===== Material
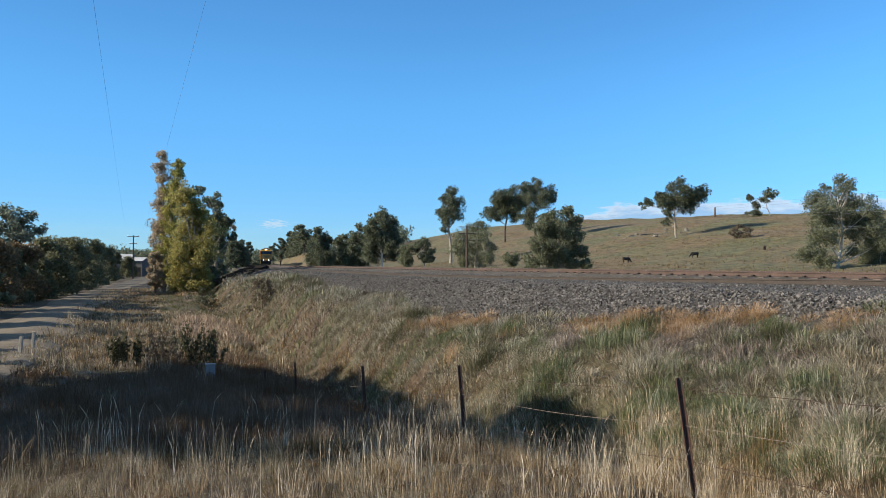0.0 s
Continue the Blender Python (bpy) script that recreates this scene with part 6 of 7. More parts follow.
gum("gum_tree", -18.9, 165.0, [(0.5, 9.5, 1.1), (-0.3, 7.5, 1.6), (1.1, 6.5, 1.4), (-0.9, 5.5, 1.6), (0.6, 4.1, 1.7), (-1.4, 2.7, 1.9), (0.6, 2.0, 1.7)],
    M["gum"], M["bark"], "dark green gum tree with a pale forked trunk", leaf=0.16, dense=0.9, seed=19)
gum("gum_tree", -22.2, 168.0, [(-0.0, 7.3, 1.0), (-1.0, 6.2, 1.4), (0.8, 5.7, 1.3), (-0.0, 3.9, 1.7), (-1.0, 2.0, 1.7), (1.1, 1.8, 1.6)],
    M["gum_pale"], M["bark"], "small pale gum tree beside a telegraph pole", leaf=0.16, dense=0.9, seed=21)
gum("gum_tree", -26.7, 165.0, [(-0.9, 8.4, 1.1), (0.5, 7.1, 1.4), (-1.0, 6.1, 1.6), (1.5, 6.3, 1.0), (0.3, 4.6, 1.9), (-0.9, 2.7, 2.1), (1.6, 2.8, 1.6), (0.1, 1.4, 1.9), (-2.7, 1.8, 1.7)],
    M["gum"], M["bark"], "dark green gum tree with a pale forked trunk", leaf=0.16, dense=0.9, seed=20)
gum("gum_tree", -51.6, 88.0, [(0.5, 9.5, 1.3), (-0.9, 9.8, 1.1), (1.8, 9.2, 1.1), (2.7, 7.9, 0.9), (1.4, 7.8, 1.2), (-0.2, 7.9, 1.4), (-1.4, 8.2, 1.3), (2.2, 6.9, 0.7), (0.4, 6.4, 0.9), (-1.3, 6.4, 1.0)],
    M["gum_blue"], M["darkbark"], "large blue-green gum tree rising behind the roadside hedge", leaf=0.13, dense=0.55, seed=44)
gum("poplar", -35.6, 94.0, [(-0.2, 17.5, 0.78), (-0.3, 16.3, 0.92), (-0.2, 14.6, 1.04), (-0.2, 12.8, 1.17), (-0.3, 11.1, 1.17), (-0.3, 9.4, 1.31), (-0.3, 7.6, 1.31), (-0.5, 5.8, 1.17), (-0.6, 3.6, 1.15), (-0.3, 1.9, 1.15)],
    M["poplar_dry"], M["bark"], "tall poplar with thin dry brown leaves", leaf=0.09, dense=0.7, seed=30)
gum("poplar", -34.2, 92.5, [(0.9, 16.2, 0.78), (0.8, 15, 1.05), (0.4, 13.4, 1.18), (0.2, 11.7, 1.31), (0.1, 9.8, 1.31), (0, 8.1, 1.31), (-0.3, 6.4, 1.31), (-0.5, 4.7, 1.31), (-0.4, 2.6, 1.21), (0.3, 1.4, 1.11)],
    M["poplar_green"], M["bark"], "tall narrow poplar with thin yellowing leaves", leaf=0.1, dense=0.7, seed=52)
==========
- _Written task_: Restate the data above word for word. Skip every picture.

- _Correct answer_:
0.0 s
Continue the Blender Python (bpy) script that recreates this scene with part 6 of 7. More parts follow.
gum("gum_tree", -18.9, 165.0, [(0.5, 9.5, 1.1), (-0.3, 7.5, 1.6), (1.1, 6.5, 1.4), (-0.9, 5.5, 1.6), (0.6, 4.1, 1.7), (-1.4, 2.7, 1.9), (0.6, 2.0, 1.7)],
    M["gum"], M["bark"], "dark green gum tree with a pale forked trunk", leaf=0.16, dense=0.9, seed=19)
gum("gum_tree", -22.2, 168.0, [(-0.0, 7.3, 1.0), (-1.0, 6.2, 1.4), (0.8, 5.7, 1.3), (-0.0, 3.9, 1.7), (-1.0, 2.0, 1.7), (1.1, 1.8, 1.6)],
    M["gum_pale"], M["bark"], "small pale gum tree beside a telegraph pole", leaf=0.16, dense=0.9, seed=21)
gum("gum_tree", -26.7, 165.0, [(-0.9, 8.4, 1.1), (0.5, 7.1, 1.4), (-1.0, 6.1, 1.6), (1.5, 6.3, 1.0), (0.3, 4.6, 1.9), (-0.9, 2.7, 2.1), (1.6, 2.8, 1.6), (0.1, 1.4, 1.9), (-2.7, 1.8, 1.7)],
    M["gum"], M["bark"], "dark green gum tree with a pale forked trunk", leaf=0.16, dense=0.9, seed=20)
gum("gum_tree", -51.6, 88.0, [(0.5, 9.5, 1.3), (-0.9, 9.8, 1.1), (1.8, 9.2, 1.1), (2.7, 7.9, 0.9), (1.4, 7.8, 1.2), (-0.2, 7.9, 1.4), (-1.4, 8.2, 1.3), (2.2, 6.9, 0.7), (0.4, 6.4, 0.9), (-1.3, 6.4, 1.0)],
    M["gum_blue"], M["darkbark"], "large blue-green gum tree rising behind the roadside hedge", leaf=0.13, dense=0.55, seed=44)
gum("poplar", -35.6, 94.0, [(-0.2, 17.5, 0.78), (-0.3, 16.3, 0.92), (-0.2, 14.6, 1.04), (-0.2, 12.8, 1.17), (-0.3, 11.1, 1.17), (-0.3, 9.4, 1.31), (-0.3, 7.6, 1.31), (-0.5, 5.8, 1.17), (-0.6, 3.6, 1.15), (-0.3, 1.9, 1.15)],
    M["poplar_dry"], M["bark"], "tall poplar with thin dry brown leaves", leaf=0.09, dense=0.7, seed=30)
gum("poplar", -34.2, 92.5, [(0.9, 16.2, 0.78), (0.8, 15, 1.05), (0.4, 13.4, 1.18), (0.2, 11.7, 1.31), (0.1, 9.8, 1.31), (0, 8.1, 1.31), (-0.3, 6.4, 1.31), (-0.5, 4.7, 1.31), (-0.4, 2.6, 1.21), (0.3, 1.4, 1.11)],
    M["poplar_green"], M["bark"], "tall narrow poplar with thin yellowing leaves", leaf=0.1, dense=0.7, seed=52)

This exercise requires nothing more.